In the digital age, the internet serves as a vast repository of information, documenting the collective knowledge and activities of our modern world. However, a significant portion of this content is ephemeral. According to a recent analysis by the Pew Research Center, a substantial percentage of web pages that existed a decade ago have disappeared, highlighting the issue of “digital decay.”
The analysis utilized data from the Internet Archive’s Common Crawl, with annual samples of approximately one million pages taken from 2013 to 2023. Additionally, a real-time sample of tweets collected from March to April 2023 was monitored for three months to assess their availability over time.
Disappearance of Web Pages
As of October 2023, about 25% of all web pages that existed between 2013 and 2023 are no longer accessible. This includes pages that have been deleted or removed, even if the website itself is still operational. The situation is more pronounced for older content, with 38% of pages from 2013 now inaccessible compared to only 8% of those from 2023.

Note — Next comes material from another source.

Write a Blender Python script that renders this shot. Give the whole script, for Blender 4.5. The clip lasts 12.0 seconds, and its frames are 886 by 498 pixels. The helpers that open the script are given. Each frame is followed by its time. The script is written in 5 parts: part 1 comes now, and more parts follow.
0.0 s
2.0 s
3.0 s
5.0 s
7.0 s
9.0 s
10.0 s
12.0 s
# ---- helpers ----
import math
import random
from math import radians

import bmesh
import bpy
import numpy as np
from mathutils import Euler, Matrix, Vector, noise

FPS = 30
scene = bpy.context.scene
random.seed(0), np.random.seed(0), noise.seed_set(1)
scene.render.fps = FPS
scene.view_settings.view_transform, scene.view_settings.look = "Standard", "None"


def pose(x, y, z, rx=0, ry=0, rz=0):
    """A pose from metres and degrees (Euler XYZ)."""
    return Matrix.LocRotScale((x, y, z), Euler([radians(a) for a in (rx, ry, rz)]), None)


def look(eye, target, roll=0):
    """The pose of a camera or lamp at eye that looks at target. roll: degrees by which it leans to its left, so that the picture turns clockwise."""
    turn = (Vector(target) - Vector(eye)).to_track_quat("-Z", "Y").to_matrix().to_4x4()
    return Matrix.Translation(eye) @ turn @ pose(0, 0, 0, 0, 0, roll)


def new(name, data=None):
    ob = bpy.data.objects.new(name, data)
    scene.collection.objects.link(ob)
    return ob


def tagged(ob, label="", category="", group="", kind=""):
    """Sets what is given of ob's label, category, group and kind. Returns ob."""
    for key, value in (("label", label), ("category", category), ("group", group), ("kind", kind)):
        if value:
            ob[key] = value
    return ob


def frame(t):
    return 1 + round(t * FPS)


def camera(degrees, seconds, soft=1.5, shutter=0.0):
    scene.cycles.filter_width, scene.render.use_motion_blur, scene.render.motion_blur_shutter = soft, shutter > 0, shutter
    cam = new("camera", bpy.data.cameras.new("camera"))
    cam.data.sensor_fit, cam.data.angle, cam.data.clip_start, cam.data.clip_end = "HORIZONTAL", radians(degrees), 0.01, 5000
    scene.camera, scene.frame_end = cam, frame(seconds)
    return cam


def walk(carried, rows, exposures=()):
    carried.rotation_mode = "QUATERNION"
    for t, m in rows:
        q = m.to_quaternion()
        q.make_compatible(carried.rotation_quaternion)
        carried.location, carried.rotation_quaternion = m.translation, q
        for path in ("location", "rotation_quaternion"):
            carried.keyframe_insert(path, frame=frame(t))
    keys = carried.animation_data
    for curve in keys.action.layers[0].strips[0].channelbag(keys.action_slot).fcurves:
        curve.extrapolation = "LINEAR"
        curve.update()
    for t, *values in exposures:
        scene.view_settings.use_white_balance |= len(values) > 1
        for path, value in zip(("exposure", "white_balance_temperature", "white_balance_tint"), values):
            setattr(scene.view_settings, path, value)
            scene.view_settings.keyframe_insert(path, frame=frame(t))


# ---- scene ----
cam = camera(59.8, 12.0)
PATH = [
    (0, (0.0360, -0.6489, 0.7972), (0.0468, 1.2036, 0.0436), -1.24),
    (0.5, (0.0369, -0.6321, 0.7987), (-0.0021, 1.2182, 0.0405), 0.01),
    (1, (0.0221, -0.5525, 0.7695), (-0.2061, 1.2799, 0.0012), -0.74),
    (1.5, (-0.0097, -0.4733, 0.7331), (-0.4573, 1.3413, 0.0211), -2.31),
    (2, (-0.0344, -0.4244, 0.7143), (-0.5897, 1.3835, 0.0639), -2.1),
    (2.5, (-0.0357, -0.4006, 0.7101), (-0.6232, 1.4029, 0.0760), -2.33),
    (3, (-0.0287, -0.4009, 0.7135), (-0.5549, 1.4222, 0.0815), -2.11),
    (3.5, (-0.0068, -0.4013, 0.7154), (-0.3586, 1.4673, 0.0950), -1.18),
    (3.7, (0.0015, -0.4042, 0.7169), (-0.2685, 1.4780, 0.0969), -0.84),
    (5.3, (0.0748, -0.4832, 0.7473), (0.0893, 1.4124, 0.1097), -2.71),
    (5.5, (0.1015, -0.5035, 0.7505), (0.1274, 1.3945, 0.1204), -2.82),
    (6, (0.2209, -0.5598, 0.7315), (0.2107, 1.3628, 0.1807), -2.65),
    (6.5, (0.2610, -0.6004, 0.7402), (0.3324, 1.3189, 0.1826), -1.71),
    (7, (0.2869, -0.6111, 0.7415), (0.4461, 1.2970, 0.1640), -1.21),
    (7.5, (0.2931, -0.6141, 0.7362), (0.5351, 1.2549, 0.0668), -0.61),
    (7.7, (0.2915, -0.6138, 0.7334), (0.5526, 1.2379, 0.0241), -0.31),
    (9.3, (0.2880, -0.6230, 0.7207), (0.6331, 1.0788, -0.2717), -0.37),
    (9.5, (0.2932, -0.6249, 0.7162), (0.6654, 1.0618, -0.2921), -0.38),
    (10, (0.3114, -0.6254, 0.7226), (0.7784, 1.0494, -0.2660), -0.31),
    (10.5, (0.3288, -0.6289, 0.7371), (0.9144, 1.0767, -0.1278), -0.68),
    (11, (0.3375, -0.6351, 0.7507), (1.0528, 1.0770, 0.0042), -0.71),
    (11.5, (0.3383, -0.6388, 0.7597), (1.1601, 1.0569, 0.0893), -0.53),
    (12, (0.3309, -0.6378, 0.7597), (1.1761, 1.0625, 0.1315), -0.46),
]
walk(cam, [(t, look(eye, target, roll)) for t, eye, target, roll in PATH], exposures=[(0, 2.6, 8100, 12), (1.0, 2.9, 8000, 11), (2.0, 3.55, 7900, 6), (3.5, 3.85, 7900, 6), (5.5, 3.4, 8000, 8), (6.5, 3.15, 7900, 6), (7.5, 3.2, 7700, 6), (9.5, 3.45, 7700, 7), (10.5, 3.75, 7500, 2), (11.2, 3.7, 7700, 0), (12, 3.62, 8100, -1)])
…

The analysis examined the prevalence of broken links across various online spaces, including government sites, news websites, Wikipedia, and social media:
- Government Sites: Approximately 21% of government web pages contain at least one non-functional link. Local government sites are particularly vulnerable, with 6% of the 42 million links on the sampled 500,000 pages pointing to inaccessible content.
- News Websites: Similarly, 23% of news web pages have at least one broken link. This trend is consistent across both high-traffic and low-traffic news sites. Of the 500,000 news pages sampled, containing over 14 million links, 5% were found to be non-functional.
- Wikipedia: More than half (54%) of English Wikipedia pages have at least one reference link pointing to a non-existent page. A sample of 50,000 English Wikipedia pages revealed that 11% of reference links are no longer accessible. Additionally, 2% of these pages had all their reference links broken.
- Social Media: On the social media platform X (formerly Twitter), about 20% of tweets disappear from public view within a few months of being posted. This disappearance often results from accounts being made private, suspended, or deleted. A sample of nearly 5 million tweets showed that 18% were no longer publicly visible after a few months. Tweets in Turkish or Arabic were more prone to disappear. Most deletions occurred within days to weeks of posting.
Implications of Digital Decay
The findings from the Pew Research Center highlight the transient nature of online content. With a significant portion of web pages, links, and social media posts vanishing over time, the concept of the internet as a permanent repository of information is challenged. This digital decay affects a wide range of online spaces, from government and news sites to information sources like Wikipedia and social media platforms. Consequently, it raises important questions about digital information preservation and the reliability of the internet as a long-term archive of human knowledge.
This underscores the importance of online content archiving. Initiatives like the Internet Archive provide valuable resources for researchers and academics seeking access to deleted sites. Additionally, long-term vision projects, such as the Eternal Access Project, store digital copies of threatened media, ensuring their preservation.